God invites me to make covenants with Him.
Mosiah 5:5–15 can help class members understand the blessings they receive when they make and keep covenants with God. You could invite them to review these verses with baptismal covenants and the ordinance of the sacrament in mind and share what they learn. (See also Doctrine and Covenants 20:77, 79.)
Encourage Learning at Home
Many members of your class may be experiencing or have recently experienced a personal struggle or trial. Tell them that in Mosiah 7–10 they will read about a group of people who learned how to trust the Lord during their times of trial.

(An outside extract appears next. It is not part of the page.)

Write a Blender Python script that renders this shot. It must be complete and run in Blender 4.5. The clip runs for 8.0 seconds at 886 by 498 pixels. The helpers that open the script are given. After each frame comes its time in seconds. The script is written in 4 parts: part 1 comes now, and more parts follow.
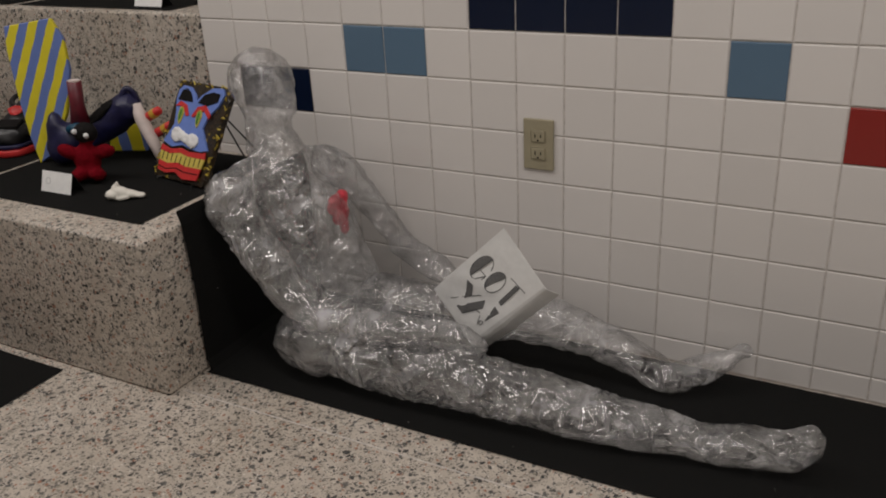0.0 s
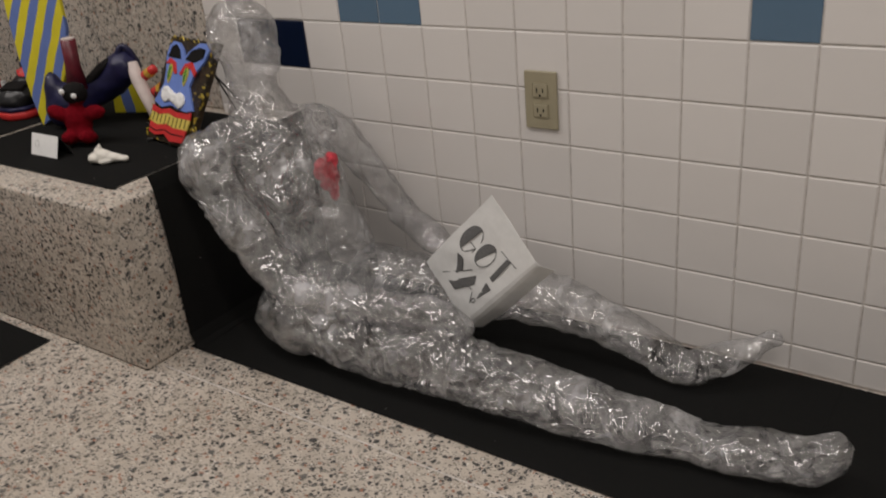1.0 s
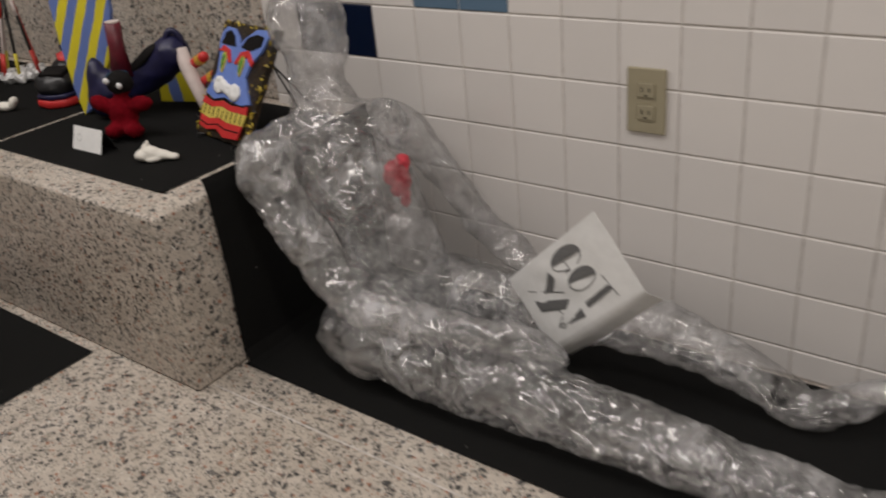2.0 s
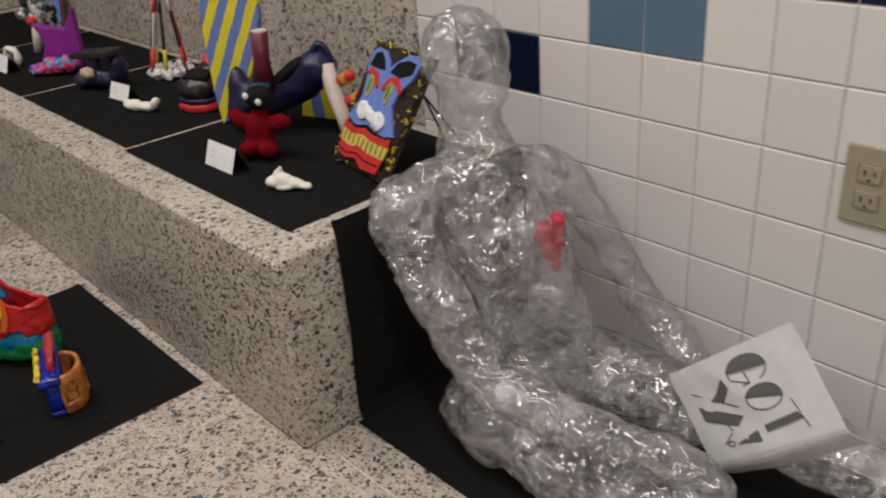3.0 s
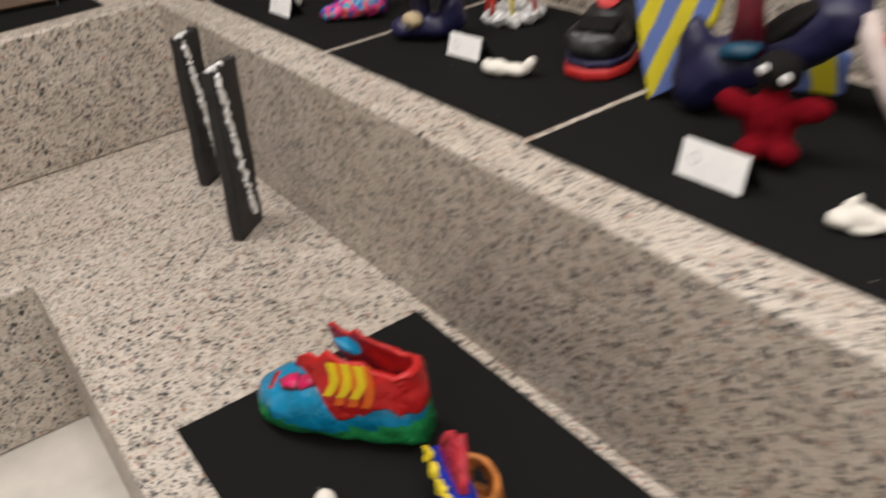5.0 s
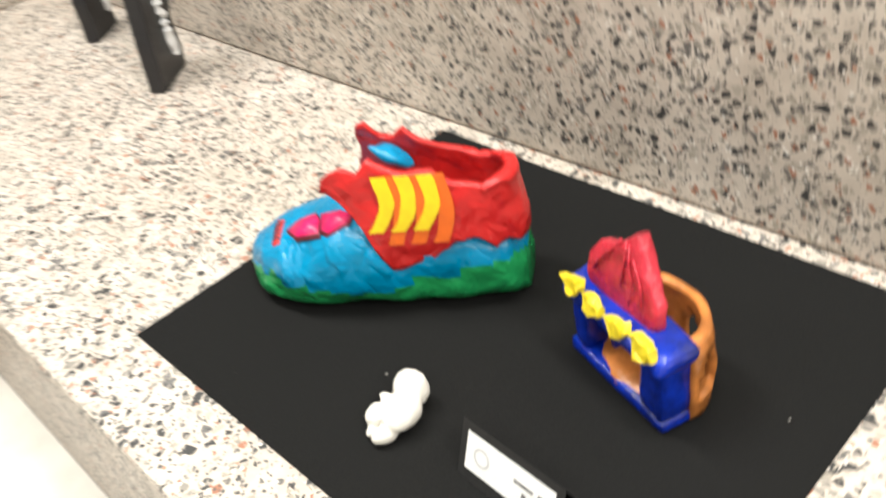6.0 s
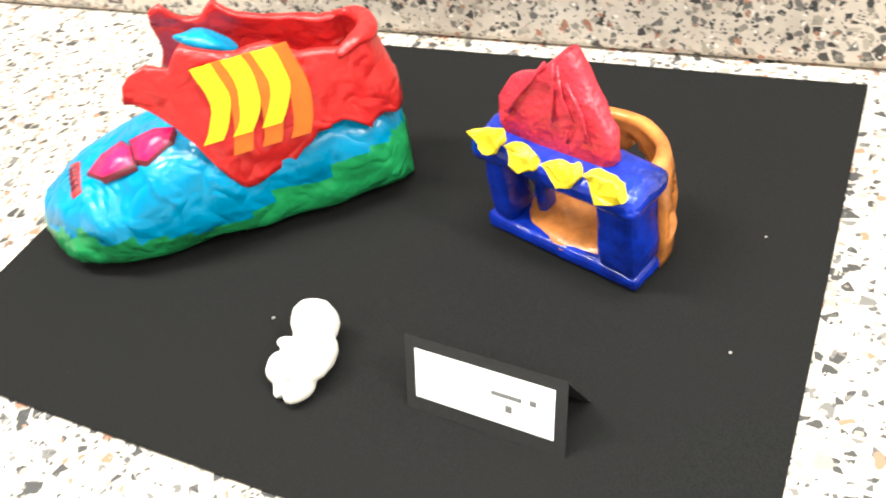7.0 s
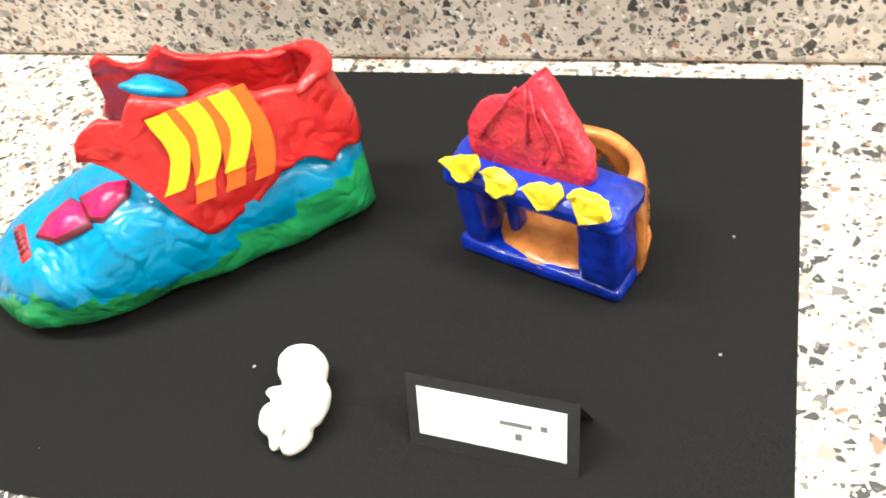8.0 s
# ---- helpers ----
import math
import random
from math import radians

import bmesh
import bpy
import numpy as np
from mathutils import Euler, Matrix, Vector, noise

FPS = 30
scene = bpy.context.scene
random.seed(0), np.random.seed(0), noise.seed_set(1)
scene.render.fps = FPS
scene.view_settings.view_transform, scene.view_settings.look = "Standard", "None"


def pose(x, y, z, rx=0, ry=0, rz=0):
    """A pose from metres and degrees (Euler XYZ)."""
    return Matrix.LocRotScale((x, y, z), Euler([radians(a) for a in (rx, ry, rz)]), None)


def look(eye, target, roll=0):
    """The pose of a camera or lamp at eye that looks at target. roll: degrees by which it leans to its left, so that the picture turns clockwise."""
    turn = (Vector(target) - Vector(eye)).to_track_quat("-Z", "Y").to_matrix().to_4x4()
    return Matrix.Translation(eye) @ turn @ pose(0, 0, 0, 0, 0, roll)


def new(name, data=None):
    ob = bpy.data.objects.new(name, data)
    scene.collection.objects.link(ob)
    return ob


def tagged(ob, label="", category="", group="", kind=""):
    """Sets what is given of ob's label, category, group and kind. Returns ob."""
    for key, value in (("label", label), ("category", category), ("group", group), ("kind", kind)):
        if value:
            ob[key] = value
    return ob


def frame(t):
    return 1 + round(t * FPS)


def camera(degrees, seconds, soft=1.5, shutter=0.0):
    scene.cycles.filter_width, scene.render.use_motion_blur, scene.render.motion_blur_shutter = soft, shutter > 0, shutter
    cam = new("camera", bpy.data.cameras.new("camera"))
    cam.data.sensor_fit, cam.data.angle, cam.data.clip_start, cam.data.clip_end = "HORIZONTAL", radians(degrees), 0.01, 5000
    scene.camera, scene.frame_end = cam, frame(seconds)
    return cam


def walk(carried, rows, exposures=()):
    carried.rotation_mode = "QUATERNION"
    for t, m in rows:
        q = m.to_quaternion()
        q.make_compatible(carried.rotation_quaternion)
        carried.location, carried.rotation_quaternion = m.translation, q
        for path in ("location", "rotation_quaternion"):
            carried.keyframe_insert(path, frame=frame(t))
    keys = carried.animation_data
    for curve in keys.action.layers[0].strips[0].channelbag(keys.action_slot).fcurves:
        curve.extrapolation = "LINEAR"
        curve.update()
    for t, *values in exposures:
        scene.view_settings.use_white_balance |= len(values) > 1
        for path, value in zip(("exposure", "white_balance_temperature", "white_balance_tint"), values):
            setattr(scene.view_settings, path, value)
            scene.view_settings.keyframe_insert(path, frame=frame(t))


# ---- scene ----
# camera and walk
cam = camera(54.3, 8.0, soft=1.9, shutter=0.55)
PATH = [
    (0, (0.964, -1.693, 1.04), (0.07, -0.098, 0.23), -3.1),
    (0.5, (1.019, -1.569, 1.007), (0.03, -0.044, 0.171), -4.5),
    (1, (1.068, -1.428, 0.954), (-0.015, 0.013, 0.09), -5.8),
    (1.2, (1.063, -1.394, 0.948), (-0.021, 0.028, 0.051), -5.7),
    (2.3, (0.79, -1.276, 0.958), (-0.39, 0.061, 0.054), -5.8),
    (2.5, (0.755, -1.229, 0.964), (-0.501, 0.049, 0.075), -5.4),
    (3, (0.693, -1.163, 0.973), (-0.647, 0.014, 0.069), -4.1),
    (3.5, (0.546, -1.127, 0.994), (-0.843, -0.024, 0.07), -4.4),
    (4, (0.287, -1.133, 1.001), (-1.152, -0.055, 0.125), -6.2),
    (4.5, (0.132, -1.173, 0.989), (-1.343, -0.178, 0.074), -5.5),
    (5, (-0.155, -1.199, 0.9), (-1.632, -0.33, -0.131), -7.9),
    (5.2, (-0.259, -1.202, 0.83), (-1.745, -0.392, -0.234), -9.8),
    (6.3, (-0.602, -1.234, 0.486), (-1.732, -0.168, -0.774), -13.4),
    (6.5, (-0.632, -1.23, 0.454), (-1.684, -0.129, -0.842), -14.7),
    (7, (-0.679, -1.219, 0.432), (-1.519, -0.029, -0.939), -14.9),
    (7.5, (-0.71, -1.221, 0.454), (-1.439, 0.032, -0.924), -14.7),
    (8, (-0.729, -1.22, 0.452), (-1.367, 0.046, -0.958), -14.6),
]
EXPOSURES = [(0.0, -0.72, 6500, 11.5), (1.0, -0.48, 6500, 11.5), (2.5, -0.35, 6500, 11.5), (3.0, -0.2, 6500, 11.5), (3.5, -0.02, 6500, 11.5), (4.0, 0.3, 6500, 11.5), (4.5, 0.22, 6500, 11.5), (5.2, 0.4, 6500, 11.5), (6.3, 1.76, 6300, 4), (7.0, 2.12, 6300, 4), (7.5, 2.2, 6300, 4), (8.0, 1.93, 6350, 5)]
walk(cam, [(t, look(eye, target, roll)) for t, eye, target, roll in PATH], EXPOSURES)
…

Videos on ChurchofJesusChrist.org about a “mighty change” (Mosiah 5:2).
“Daily Bread: Change”
“A Change of Heart”
“A Mighty Change: Conversion”
Change is often a process.
Elder D. Todd Christofferson spoke of the mighty change of heart described in the scriptures:
“You may ask, Why doesn’t this mighty change happen more quickly with me? You should remember that the remarkable examples of King Benjamin’s people, Alma, and some others in scripture are just that—remarkable and not typical. For most of us, the changes are more gradual and occur over time. Being born again, unlike our physical birth, is more a process than an event. And engaging in that process is the central purpose of mortality.
“At the same time, let us not justify ourselves in a casual effort. Let us not be content to retain some disposition to do evil. Let us worthily partake of the sacrament each week and continue to draw upon the Holy Spirit to root out the last vestiges of impurity within us. I testify that as you continue in the path of spiritual rebirth, the atoning grace of Jesus Christ will take away your sins and the stain of those sins in you, temptations will lose their appeal, and through Christ you will become holy, as He and our Father are holy” (“Born Again,” Ensign or Liahona, May 2008, 78).